The federal government tapped a seldom-used account at Ottawa’s export-financing agency last fall to extend $650-million of support to the defence contractor building combat vehicles for Saudi Arabia, aid that came as Riyadh was falling behind on payment for these machines.
The support, in the form of a repayable loan, was provided to General Dynamics Land Systems Canada last September through what is called the Canada Account, according to Export Development Canada (EDC).
The government made brief mention of this loan in an August, 2019 press release that was otherwise devoted to a separate announcement on purchasing new light armoured vehicles for the Canadian military from General Dynamics, based in London, Ont. The news release did not reveal what prompted Ottawa to make this loan or that the government was tapping the special Canada Account to do so.
The Canada Account is used to authorize transactions that are considered riskier than EDC can support but are deemed by the Canadian government to be in the country’s “national interest,” according to the federal export credit agency’s website. EDC also makes regular commercial loans through its corporate account.
Transactions made through the Canada Account are backstopped by the federal treasury rather than EDC itself and require authorization from the Minister of International Trade with the concurrence of the Finance Minister; those that exceed $50-million or are “of a sensitive nature” require the approval of cabinet, the agency says.
Ottawa has previously used the Canada Account to bail out the auto industry, help a Quebec shipbuilder, spur civilian aircraft exports by aerospace companies, and to buy the Trans Mountain pipeline. In the past 20 years, it’s been by used by governments to help 16 companies, Crown agency Atomic Energy Canada and, in one instance, an unspecified number of softwood lumber companies.
The loan to General Dynamics is the first to this defence contractor from the Canada Account in the past two decades. EDC does not make transaction information public from years prior to 2001.
General Dynamics Land Systems Canada (GDLS-C), the Canadian subsidiary of massive U.S. defence company General Dynamics Corp., is building light armoured vehicles (LAVs) for Saudi Arabia in a controversial $14-billion deal brokered and approved for export by Ottawa.
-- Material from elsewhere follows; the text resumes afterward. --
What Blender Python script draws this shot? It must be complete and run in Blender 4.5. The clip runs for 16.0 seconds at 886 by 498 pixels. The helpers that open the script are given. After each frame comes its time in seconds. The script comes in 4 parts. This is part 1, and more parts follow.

Earlier this spring, the Canadian government said it resumed approval of new permits for military exports to Saudi Arabia.
Thomas Juneau, an assistant professor at the University of Ottawa’s Graduate School of Public and International Affairs and a Mideast affairs expert, said he presumes the fall 2019 loan was to help General Dynamics cope with cash-flow problems caused by the Saudis repeatedly failing to make payments on the LAV contract.
During 2019, parent company General Dynamics Corp. disclosed publicly that the Saudis had been tardy in making payments on the LAV deal. In an October, 2019 earnings report call with investors, the company said missed payments by that point totalled US$1.5-billion.
Prof. Juneau said he understands why the Canadian government would have wanted to have played down this loan to the defence contractor.
“Loaning money to an arms dealer to support a deal with Saudi Arabia when Saudi Arabia is not paying its bills by the due dates – politically, that’s like six strikes against you,” Prof. Juneau said.
Cesar Jaramillo, executive-director of Project Ploughshares, an arms-control group, asked why it was necessary for the Canadian government to intervene to help a company parent – General Dynamics Corp. – with reported sales last year of more than US$39-billion and profit of more than US$3.4-billion.
General Dynamics Land Systems Canada didn’t answer any questions about the loan, including why it was necessary. “We’ll decline to comment,” spokesman Doug Wilson-Hodge said in an e-mail.
A spokeswoman for EDC referred all questions about the General Dynamics Land Systems Canada loan to the Department of Global Affairs.
Global Affairs declined to say precisely why the loan was necessary, but noted that it was made while “the company navigated a challenging and dynamic international defence market.”
Department spokesman Sylvain Leclerc said the loan was needed to “maintain and support thousands of jobs not only in Southwestern Ontario but also across the entire defence industry supply chain, and to ensure GDLS-C could maintain and continue operation of their London, Ontario facility and support their employees and Canadian suppliers.”
Asked whether General Dynamics has repaid the loan, Mr. Leclerc declined to comment, saying that because of the need to maintain “commercial confidentiality” the Canadian government “cannot disclose specific terms of status of Canada Account transactions.”
NDP foreign affairs critic Jack Harris said the federal government owes an explanation to Canadians.
“It is not very transparent. Obviously they are going to extraordinary lengths to support this project,” Mr. Harris said. “It is extraordinary that it is being done without any public information or explanation.”
The NDP MP said his party does not support the sale of armoured vehicles to Saudi Arabia, which human-rights groups say are being used by the Saudis in its war in Yemen.
“To bend over backwards to support this effort is uncalled for,” he said.
Conservative MP Peter Kent decried the lack of forthrightness over lending $650-million to a major U.S. arms manufacturer.
“This is a classic example of the Liberals failure to live up to their constantly restated claim of transparency in government,” Mr. Kent said.